- [DIRECTION]:
Reproduce all of the material exactly as shown.

- [PROVIDED MATERIAL]:
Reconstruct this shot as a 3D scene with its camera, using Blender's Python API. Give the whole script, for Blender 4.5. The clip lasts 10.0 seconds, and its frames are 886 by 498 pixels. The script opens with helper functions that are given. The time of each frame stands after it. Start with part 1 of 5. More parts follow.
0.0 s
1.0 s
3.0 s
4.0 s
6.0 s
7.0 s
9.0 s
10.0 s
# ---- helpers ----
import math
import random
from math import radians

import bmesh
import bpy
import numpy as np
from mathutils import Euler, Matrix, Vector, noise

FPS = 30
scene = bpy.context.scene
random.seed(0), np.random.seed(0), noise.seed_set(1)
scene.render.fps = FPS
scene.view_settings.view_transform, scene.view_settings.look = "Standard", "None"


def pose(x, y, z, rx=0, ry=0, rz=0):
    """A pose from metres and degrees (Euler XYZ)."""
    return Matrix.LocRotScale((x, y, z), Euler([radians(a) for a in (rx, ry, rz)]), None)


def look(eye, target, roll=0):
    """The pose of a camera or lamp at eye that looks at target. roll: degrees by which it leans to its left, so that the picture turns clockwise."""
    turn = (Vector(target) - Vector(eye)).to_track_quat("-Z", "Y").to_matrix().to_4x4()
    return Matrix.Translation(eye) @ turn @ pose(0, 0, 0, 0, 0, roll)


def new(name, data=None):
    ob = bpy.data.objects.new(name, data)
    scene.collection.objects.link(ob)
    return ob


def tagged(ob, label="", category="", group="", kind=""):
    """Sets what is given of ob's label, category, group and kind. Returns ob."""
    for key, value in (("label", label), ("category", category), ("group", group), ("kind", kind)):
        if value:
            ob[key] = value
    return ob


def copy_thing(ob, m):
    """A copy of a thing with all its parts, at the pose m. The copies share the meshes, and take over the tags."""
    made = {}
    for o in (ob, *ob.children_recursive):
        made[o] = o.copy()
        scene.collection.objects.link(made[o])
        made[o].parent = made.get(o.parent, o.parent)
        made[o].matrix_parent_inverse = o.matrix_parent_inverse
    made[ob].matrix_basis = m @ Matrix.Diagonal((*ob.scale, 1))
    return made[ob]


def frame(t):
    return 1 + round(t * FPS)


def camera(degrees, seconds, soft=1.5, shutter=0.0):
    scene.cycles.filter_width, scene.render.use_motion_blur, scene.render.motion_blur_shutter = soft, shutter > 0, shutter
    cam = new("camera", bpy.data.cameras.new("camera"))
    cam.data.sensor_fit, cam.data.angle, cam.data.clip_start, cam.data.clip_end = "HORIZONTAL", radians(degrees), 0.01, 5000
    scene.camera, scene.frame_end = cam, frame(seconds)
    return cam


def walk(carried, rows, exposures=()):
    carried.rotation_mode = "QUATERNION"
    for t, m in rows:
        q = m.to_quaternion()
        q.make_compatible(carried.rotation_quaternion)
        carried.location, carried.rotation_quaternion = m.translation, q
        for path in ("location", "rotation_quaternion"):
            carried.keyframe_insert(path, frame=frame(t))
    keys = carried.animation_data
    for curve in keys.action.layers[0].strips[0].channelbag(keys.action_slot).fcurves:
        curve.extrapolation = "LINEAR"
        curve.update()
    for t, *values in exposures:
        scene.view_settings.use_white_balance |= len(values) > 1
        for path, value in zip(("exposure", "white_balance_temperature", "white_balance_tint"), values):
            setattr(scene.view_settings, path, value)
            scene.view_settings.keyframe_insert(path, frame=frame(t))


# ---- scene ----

- [CORRECT RESULT]:
Reconstruct this shot as a 3D scene with its camera, using Blender's Python API. Give the whole script, for Blender 4.5. The clip lasts 10.0 seconds, and its frames are 886 by 498 pixels. The script opens with helper functions that are given. The time of each frame stands after it. Start with part 1 of 5. More parts follow.
0.0 s
1.0 s
3.0 s
4.0 s
6.0 s
7.0 s
9.0 s
10.0 s
# ---- helpers ----
import math
import random
from math import radians

import bmesh
import bpy
import numpy as np
from mathutils import Euler, Matrix, Vector, noise

FPS = 30
scene = bpy.context.scene
random.seed(0), np.random.seed(0), noise.seed_set(1)
scene.render.fps = FPS
scene.view_settings.view_transform, scene.view_settings.look = "Standard", "None"


def pose(x, y, z, rx=0, ry=0, rz=0):
    """A pose from metres and degrees (Euler XYZ)."""
    return Matrix.LocRotScale((x, y, z), Euler([radians(a) for a in (rx, ry, rz)]), None)


def look(eye, target, roll=0):
    """The pose of a camera or lamp at eye that looks at target. roll: degrees by which it leans to its left, so that the picture turns clockwise."""
    turn = (Vector(target) - Vector(eye)).to_track_quat("-Z", "Y").to_matrix().to_4x4()
    return Matrix.Translation(eye) @ turn @ pose(0, 0, 0, 0, 0, roll)


def new(name, data=None):
    ob = bpy.data.objects.new(name, data)
    scene.collection.objects.link(ob)
    return ob


def tagged(ob, label="", category="", group="", kind=""):
    """Sets what is given of ob's label, category, group and kind. Returns ob."""
    for key, value in (("label", label), ("category", category), ("group", group), ("kind", kind)):
        if value:
            ob[key] = value
    return ob


def copy_thing(ob, m):
    """A copy of a thing with all its parts, at the pose m. The copies share the meshes, and take over the tags."""
    made = {}
    for o in (ob, *ob.children_recursive):
        made[o] = o.copy()
        scene.collection.objects.link(made[o])
        made[o].parent = made.get(o.parent, o.parent)
        made[o].matrix_parent_inverse = o.matrix_parent_inverse
    made[ob].matrix_basis = m @ Matrix.Diagonal((*ob.scale, 1))
    return made[ob]


def frame(t):
    return 1 + round(t * FPS)


def camera(degrees, seconds, soft=1.5, shutter=0.0):
    scene.cycles.filter_width, scene.render.use_motion_blur, scene.render.motion_blur_shutter = soft, shutter > 0, shutter
    cam = new("camera", bpy.data.cameras.new("camera"))
    cam.data.sensor_fit, cam.data.angle, cam.data.clip_start, cam.data.clip_end = "HORIZONTAL", radians(degrees), 0.01, 5000
    scene.camera, scene.frame_end = cam, frame(seconds)
    return cam


def walk(carried, rows, exposures=()):
    carried.rotation_mode = "QUATERNION"
    for t, m in rows:
        q = m.to_quaternion()
        q.make_compatible(carried.rotation_quaternion)
        carried.location, carried.rotation_quaternion = m.translation, q
        for path in ("location", "rotation_quaternion"):
            carried.keyframe_insert(path, frame=frame(t))
    keys = carried.animation_data
    for curve in keys.action.layers[0].strips[0].channelbag(keys.action_slot).fcurves:
        curve.extrapolation = "LINEAR"
        curve.update()
    for t, *values in exposures:
        scene.view_settings.use_white_balance |= len(values) > 1
        for path, value in zip(("exposure", "white_balance_temperature", "white_balance_tint"), values):
            setattr(scene.view_settings, path, value)
            scene.view_settings.keyframe_insert(path, frame=frame(t))


# ---- scene ----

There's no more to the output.